As Angela Merkel and Francois Hollande fly to Russia, they will need to carefully gauge the psychology of a man who has brought Europe to the brink of war
The French and German leaders are about to engage Putin in perhaps the biggest game of brinksmanship of their careers Photo: BAZ RATNER/REUTERS
By Charles Crawford, former diplomat
12:44PM GMT 06 Feb 2015
Last July, I summarised the beliefs of Nato about
Russia's willingness to fight on.
No one in their right minds in Moscow will want to use force to mess with borders in Europe: that means ripping up the whole post-Cold War moral and political settlement that has benefited everyone enormously. Once that starts to unravel, how to stop a slump straight back to 1930s-style madness?
Well, here we are. Moscow is using force to carve away from Kiev’s control steady slices of its Eastern territory. What is Europe going to do about it?
The immediate aim is for Moscow to control a strip of Ukrainian territory linking Russia directly to the Crimea peninsula. Doesn’t the idea of linking Crimea to Russia through a ‘land-bridge’ take us back to the Danzig Corridor dispute in the 1930s and the pretext Hitler and Stalin used for invading Poland? #gulp.
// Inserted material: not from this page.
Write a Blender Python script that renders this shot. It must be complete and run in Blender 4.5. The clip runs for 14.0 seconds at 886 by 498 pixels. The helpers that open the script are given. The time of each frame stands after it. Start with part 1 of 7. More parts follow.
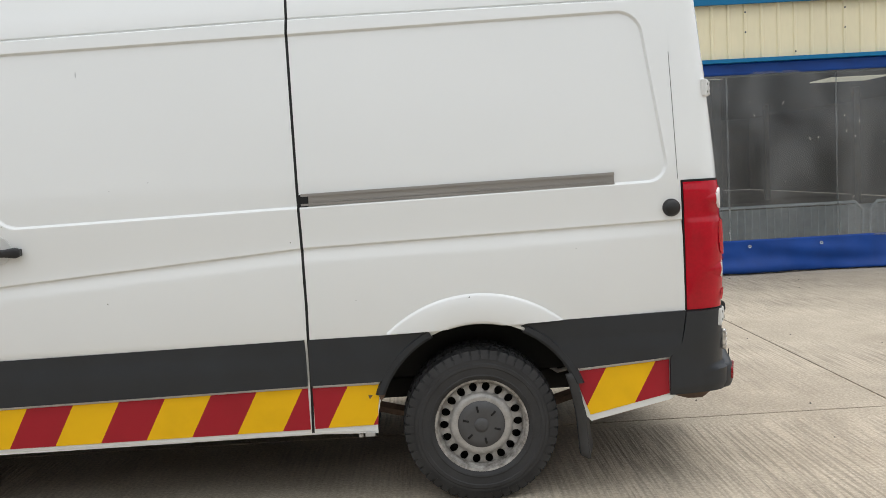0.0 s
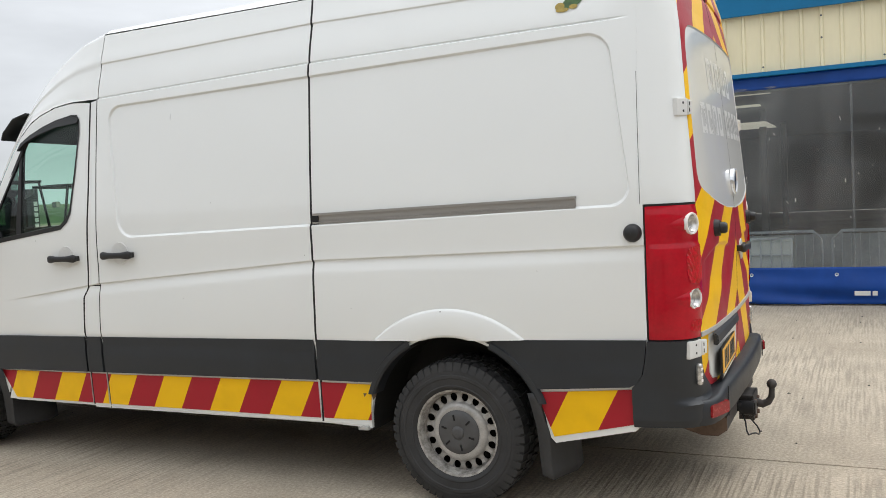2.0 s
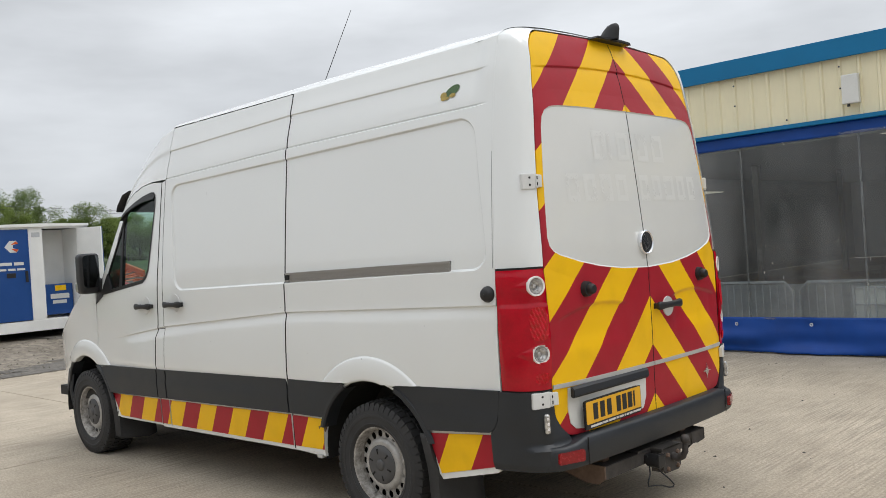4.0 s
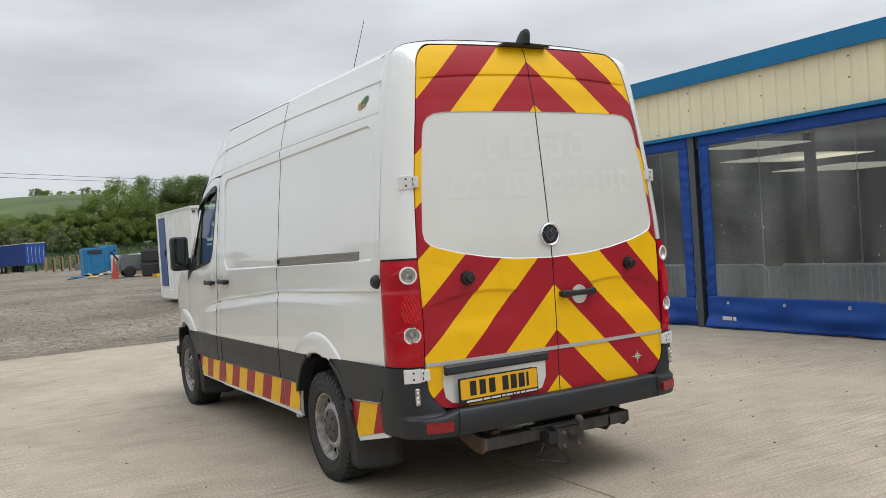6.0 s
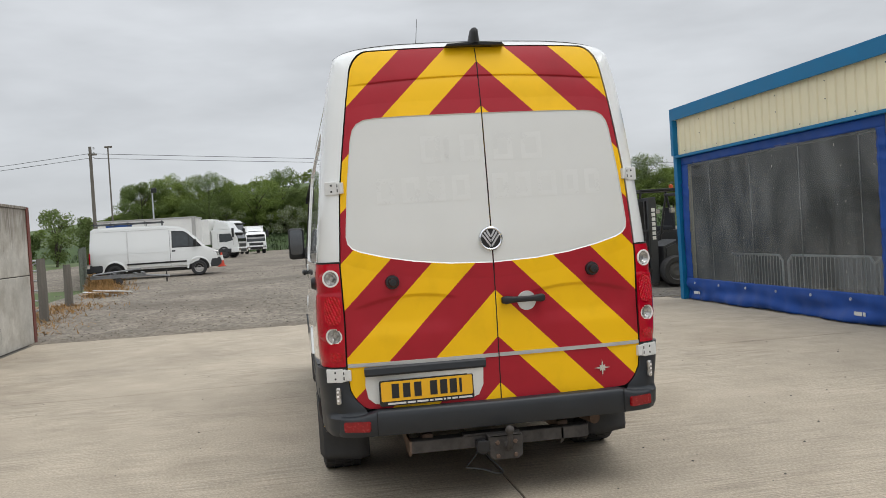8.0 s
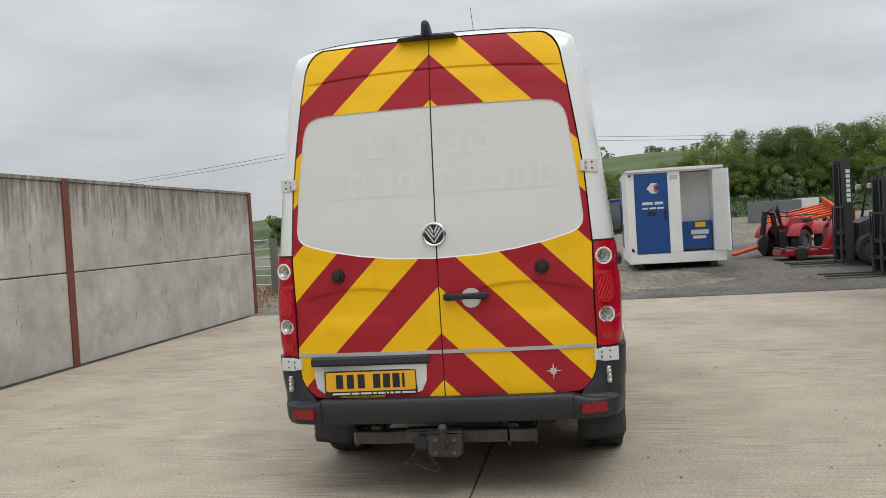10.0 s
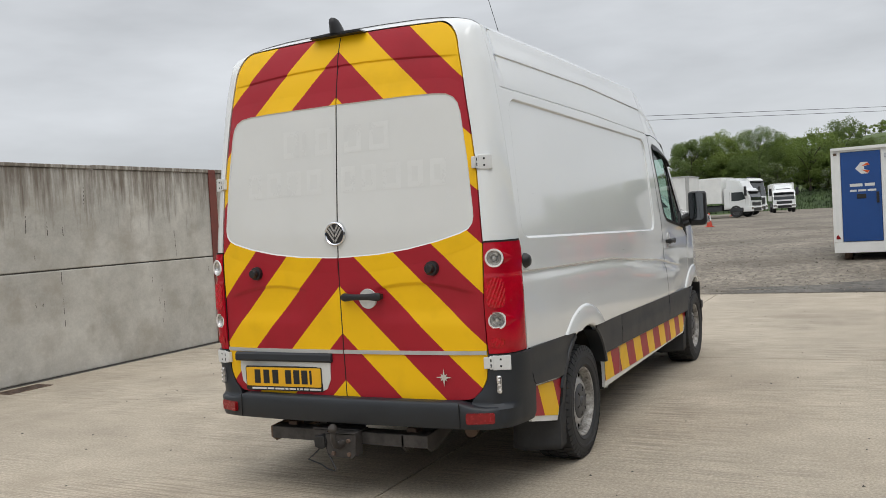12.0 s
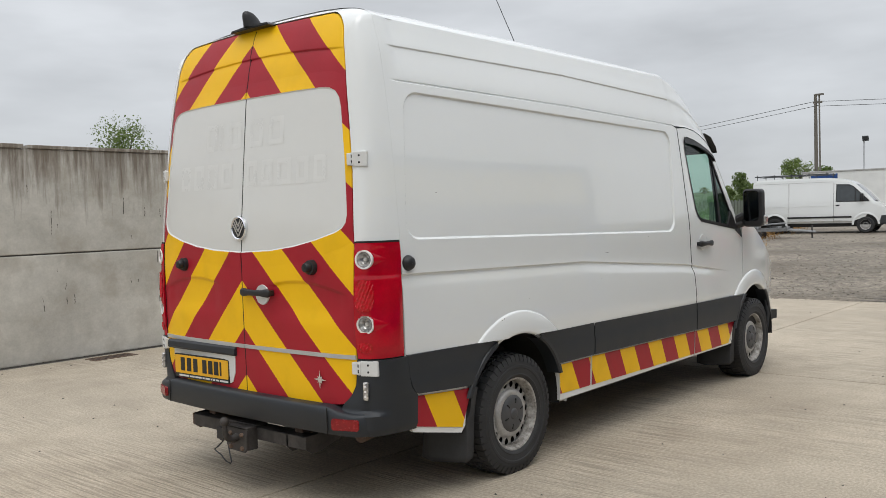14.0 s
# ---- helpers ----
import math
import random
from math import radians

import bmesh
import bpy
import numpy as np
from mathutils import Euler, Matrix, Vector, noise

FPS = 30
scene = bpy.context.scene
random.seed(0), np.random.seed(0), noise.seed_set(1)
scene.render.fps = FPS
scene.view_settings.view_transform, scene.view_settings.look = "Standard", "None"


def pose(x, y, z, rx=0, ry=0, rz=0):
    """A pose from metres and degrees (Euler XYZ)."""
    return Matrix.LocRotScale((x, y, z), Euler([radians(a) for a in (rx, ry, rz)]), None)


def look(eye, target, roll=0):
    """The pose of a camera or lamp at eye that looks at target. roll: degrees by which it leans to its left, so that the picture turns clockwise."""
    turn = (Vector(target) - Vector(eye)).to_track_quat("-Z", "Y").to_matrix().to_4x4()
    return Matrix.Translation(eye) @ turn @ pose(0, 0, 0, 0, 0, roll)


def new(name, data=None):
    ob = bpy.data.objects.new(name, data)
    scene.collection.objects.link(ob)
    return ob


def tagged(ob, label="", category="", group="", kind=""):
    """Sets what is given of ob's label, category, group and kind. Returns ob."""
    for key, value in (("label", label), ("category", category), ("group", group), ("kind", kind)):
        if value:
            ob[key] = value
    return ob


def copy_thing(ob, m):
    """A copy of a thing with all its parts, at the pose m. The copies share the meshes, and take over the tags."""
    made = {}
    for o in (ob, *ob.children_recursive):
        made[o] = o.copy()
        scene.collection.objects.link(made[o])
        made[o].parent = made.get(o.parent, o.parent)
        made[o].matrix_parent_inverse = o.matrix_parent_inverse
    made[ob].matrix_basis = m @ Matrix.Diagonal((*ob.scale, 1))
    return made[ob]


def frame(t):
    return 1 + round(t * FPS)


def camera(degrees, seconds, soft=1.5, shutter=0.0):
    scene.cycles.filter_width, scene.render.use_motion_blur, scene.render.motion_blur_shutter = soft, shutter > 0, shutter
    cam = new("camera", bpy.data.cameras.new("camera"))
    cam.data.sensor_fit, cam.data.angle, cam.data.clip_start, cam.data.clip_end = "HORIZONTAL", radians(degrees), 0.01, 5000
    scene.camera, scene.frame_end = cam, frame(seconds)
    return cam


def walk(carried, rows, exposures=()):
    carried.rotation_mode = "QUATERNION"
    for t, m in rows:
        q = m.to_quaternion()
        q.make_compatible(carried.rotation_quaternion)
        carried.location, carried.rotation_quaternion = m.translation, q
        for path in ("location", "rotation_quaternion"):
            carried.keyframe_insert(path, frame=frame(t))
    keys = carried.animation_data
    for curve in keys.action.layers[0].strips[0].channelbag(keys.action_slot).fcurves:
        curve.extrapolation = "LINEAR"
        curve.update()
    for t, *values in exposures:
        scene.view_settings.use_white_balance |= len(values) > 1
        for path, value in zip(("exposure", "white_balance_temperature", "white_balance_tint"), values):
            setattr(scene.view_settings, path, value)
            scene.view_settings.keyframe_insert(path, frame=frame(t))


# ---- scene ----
cam = camera(53.7, 14.0, soft=0.6)
PATH = [
    (0, (-1.36, -4.787, 1.474), (-1.324, -2.795, 1.3), -3.1),
    (0.5, (-0.814, -4.709, 1.451), (-1.046, -2.73, 1.278), -3.1),
    (1, (-0.32, -4.767, 1.449), (-0.782, -2.828, 1.28), -3.1),
    (1.5, (0.156, -4.754, 1.468), (-0.53, -2.882, 1.31), -3.05),
    (2, (0.61, -4.652, 1.471), (-0.262, -2.856, 1.348), -3.1),
    (2.5, (1.133, -4.661, 1.465), (0.101, -2.948, 1.397), -3.1),
    (3, (1.541, -4.455, 1.453), (0.377, -2.829, 1.424), -3.3),
    (3.2, (1.715, -4.36, 1.468), (0.499, -2.772, 1.452), -3.4),
    (5.3, (3.594, -3.571, 1.508), (1.979, -2.393, 1.477), -3.9),
    (5.5, (3.73, -3.417, 1.487), (2.079, -2.289, 1.454), -3.8),
    (6, (4.029, -3.007, 1.495), (2.292, -2.015, 1.464), -3.8),
    (6.5, (4.377, -2.549, 1.502), (2.559, -1.718, 1.477), -3.6),
    (7, (4.493, -2.048, 1.492), (2.608, -1.38, 1.468), -3.5),
    (7.5, (4.68, -1.565, 1.48), (2.744, -1.066, 1.454), -3.5),
    (7.7, (4.742, -1.365, 1.51), (2.79, -0.934, 1.479), -3.5),
    (9.8, (4.758, 0.606, 1.518), (2.776, 0.349, 1.467), -3.5),
    (10, (4.734, 0.815, 1.499), (2.761, 0.49, 1.449), -3.4),
    (10.5, (4.646, 1.32, 1.515), (2.707, 0.833, 1.462), -3.1),
    (11, (4.394, 1.749, 1.515), (2.498, 1.114, 1.456), -3.0),
    (11.5, (4.243, 2.256, 1.506), (2.401, 1.481, 1.446), -3.1),
    (12, (4.006, 2.662, 1.494), (2.222, 1.761, 1.432), -3.3),
    (12.5, (3.739, 3.006, 1.511), (2.018, 1.988, 1.448), -3.2),
    (13, (3.516, 3.435, 1.529), (1.867, 2.305, 1.464), -3.0),
    (13.5, (3.174, 3.691, 1.503), (1.595, 2.464, 1.433), -2.4),
    (14, (2.897, 3.96, 1.5), (1.387, 2.652, 1.423), -1.7),
]
walk(cam, [(t, look(eye, target, roll)) for t, eye, target, roll in PATH],
     exposures=[(0.0, 0.28), (1.2, 0.37), (2.2, 0.26), (3.0, 0.14), (5.5, 0.05), (7.5, 0.01), (10.0, -0.05), (12.0, -0.04), (14.0, 0.01)])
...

Is Russia’s aggression in Ukraine part of a deep Putin plan to rebuild the Tsarist empire? Or did it emerge "inevitably" (as communist-era Russian diplomats lugubriously might say) from an improvised decision by Moscow to annex Crimea to punish the broad pro-European tendency in Ukraine for its temerity in bundling from office former President Yanukovych?
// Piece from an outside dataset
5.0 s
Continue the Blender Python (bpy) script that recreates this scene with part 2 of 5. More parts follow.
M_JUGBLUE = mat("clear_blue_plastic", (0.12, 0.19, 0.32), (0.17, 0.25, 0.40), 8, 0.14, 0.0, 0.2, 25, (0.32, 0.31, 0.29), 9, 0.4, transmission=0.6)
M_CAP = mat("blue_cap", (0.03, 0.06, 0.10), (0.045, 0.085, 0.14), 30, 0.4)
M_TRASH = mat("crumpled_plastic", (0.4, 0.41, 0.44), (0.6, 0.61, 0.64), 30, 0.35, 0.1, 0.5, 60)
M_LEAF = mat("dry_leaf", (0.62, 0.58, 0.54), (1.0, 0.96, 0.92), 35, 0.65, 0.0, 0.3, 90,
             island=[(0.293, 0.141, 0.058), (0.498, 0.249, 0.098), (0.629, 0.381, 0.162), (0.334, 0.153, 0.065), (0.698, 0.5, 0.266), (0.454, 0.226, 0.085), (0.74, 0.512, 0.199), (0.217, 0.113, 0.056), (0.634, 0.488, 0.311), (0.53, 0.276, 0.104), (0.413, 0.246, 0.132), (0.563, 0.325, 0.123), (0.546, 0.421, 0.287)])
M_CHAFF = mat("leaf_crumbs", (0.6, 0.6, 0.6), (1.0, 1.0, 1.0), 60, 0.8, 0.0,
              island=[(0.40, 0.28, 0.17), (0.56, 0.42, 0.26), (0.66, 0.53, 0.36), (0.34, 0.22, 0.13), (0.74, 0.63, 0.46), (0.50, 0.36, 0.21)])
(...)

History will take its view on such questions, and
as Michael Goldfarb has wisely reminded us, the history of settling territorial claims in Europe shows that no deal lasts for ever. Nonetheless, today Germany’s
Angela Merkel and France’s Francois Hollande arrive in Moscow to meet Vladimir Putin. They want to try to find a way to get these problems under shared management and end the carnage wrecking eastern Ukraine and risking wider conflict. What is this negotiation about?
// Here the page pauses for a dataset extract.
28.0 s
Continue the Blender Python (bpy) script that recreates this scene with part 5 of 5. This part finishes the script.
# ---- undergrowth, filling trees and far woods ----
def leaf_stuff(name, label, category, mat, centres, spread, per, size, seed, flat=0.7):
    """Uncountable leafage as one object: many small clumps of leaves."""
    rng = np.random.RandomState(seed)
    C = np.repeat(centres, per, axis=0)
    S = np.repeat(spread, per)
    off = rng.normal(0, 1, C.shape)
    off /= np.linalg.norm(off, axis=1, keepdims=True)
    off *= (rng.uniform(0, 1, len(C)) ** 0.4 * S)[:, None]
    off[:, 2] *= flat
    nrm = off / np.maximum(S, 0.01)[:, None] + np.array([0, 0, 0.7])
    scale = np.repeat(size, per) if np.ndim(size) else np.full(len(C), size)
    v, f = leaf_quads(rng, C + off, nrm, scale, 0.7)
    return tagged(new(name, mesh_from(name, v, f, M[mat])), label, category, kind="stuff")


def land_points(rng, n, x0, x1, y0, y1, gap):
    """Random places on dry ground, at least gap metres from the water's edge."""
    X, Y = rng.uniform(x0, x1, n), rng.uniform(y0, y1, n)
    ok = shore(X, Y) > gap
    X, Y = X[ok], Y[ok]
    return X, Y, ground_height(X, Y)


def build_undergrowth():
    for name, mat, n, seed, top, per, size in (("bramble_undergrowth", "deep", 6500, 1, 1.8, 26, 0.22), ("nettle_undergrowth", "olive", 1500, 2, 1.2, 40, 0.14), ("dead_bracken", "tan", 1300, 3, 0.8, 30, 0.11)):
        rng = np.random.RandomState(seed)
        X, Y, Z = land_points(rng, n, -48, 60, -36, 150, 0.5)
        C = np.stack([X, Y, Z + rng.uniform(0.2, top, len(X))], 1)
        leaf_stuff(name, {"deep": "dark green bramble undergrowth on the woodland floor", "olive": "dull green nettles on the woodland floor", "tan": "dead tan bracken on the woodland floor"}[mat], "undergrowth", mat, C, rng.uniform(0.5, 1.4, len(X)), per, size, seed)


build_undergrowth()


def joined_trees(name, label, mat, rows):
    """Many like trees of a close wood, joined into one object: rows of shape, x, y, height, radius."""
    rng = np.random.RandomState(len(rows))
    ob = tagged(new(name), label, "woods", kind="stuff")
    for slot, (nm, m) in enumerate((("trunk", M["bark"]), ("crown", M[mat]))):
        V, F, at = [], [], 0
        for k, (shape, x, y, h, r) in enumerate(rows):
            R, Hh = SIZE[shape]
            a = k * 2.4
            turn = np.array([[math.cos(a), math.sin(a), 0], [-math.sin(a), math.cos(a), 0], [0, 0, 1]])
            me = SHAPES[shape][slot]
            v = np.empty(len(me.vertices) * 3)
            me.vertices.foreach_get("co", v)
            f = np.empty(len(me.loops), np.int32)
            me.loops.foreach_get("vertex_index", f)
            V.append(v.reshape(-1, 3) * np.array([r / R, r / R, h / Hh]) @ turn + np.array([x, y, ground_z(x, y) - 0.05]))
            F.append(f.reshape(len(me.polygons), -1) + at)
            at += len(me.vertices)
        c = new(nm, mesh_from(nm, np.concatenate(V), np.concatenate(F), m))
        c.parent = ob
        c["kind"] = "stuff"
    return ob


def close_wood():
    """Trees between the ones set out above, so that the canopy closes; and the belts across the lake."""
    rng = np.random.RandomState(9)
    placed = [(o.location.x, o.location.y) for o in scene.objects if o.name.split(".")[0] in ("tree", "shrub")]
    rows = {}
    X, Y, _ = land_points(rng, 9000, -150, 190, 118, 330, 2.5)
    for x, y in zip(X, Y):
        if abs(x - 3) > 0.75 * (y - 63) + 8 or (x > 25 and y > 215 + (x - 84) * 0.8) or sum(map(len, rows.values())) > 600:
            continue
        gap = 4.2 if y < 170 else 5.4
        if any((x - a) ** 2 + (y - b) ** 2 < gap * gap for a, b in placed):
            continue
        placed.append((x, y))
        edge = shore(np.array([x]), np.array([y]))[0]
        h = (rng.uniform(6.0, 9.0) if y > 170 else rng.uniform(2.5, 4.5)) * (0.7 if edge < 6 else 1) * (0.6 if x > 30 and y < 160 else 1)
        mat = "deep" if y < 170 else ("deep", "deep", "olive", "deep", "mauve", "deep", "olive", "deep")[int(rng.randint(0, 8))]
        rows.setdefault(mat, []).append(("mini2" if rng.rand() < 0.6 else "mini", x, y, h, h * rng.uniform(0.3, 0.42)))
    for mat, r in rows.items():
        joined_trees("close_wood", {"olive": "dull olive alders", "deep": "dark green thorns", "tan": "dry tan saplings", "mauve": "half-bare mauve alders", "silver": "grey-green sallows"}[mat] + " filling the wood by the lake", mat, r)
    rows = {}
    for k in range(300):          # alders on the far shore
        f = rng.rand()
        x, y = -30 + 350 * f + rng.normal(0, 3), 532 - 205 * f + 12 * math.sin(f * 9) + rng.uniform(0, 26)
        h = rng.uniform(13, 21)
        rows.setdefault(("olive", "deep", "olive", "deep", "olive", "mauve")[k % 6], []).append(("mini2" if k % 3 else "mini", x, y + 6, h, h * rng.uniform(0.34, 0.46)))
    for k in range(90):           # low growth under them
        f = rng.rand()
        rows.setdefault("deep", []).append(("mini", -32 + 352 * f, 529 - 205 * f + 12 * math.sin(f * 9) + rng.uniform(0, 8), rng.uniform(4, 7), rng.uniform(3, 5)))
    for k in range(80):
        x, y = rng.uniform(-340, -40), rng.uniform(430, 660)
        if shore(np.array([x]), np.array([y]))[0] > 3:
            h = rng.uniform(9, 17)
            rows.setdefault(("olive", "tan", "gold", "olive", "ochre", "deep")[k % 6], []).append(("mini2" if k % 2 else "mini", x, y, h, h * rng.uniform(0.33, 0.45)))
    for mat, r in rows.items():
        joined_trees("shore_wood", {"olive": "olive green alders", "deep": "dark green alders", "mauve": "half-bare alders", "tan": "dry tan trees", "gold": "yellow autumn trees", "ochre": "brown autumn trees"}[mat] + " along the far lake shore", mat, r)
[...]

Negotiation is often presented as a choice between carrot and stick: what can one side do to affect the positive or negative incentives for the other side? But carrots are a credible incentive only if they are close and edible - and, crucially, if the donkey thinks you’ll hand them over. Likewise a stick is credible only if it’s big and strong and close - and, crucially, if the donkey thinks you’ll use it. Even then, if the donkey refuses to move, it comes down to sheer willpower: is your willingness to thrash or starve the donkey greater than the donkey’s determination to stay put?
The immediate issue in Moscow today is the obvious one: how to establish a peaceful, sustained process that stops the fighting as a precondition for looking in a systematic way at the wider knot of problems? But as Merkel and Hollande sit across from Putin, all three of them will know that the real issues are psychological.
How much pain are Western sanctions inflicting on Russia? Is Russia’s collective willingness to withstand such pain greater than the Western willingness to sustain it? And what about Ukraine’s willingness to sustain pain? What does Putin really want, and where might he be persuaded to stop along the way for wider reasons? Does he himself know? Is any deal they might strike simply a trick by Moscow to consolidate existing territorial gains before starting gnawing away for more?
At the level of diplomacy, all three leaders will pretend to agree that European borders can not be changed by force, even though that is exactly what is happening. So a way has to be found to fudge these issues, playing on the familiar legal distinction between de jure (as a matter of law) and de facto (as a matter of fact).
Thus Kiev offers significant devolution to certain territories in the East and does not formally renounce its position that Crimea remains its territory: as far as Ukraine and the rest of the world and international law are concerned, those territories stay within Ukraine’s legal borders. In practice (de facto) Russia will exert direct or indirect control over these areas for most purposes that matter, compelling Kiev into debilitating rows over almost everything down to the symbols on local official headed notepaper. Europe gets a new frozen conflict, where the thermostat is controlled in Moscow.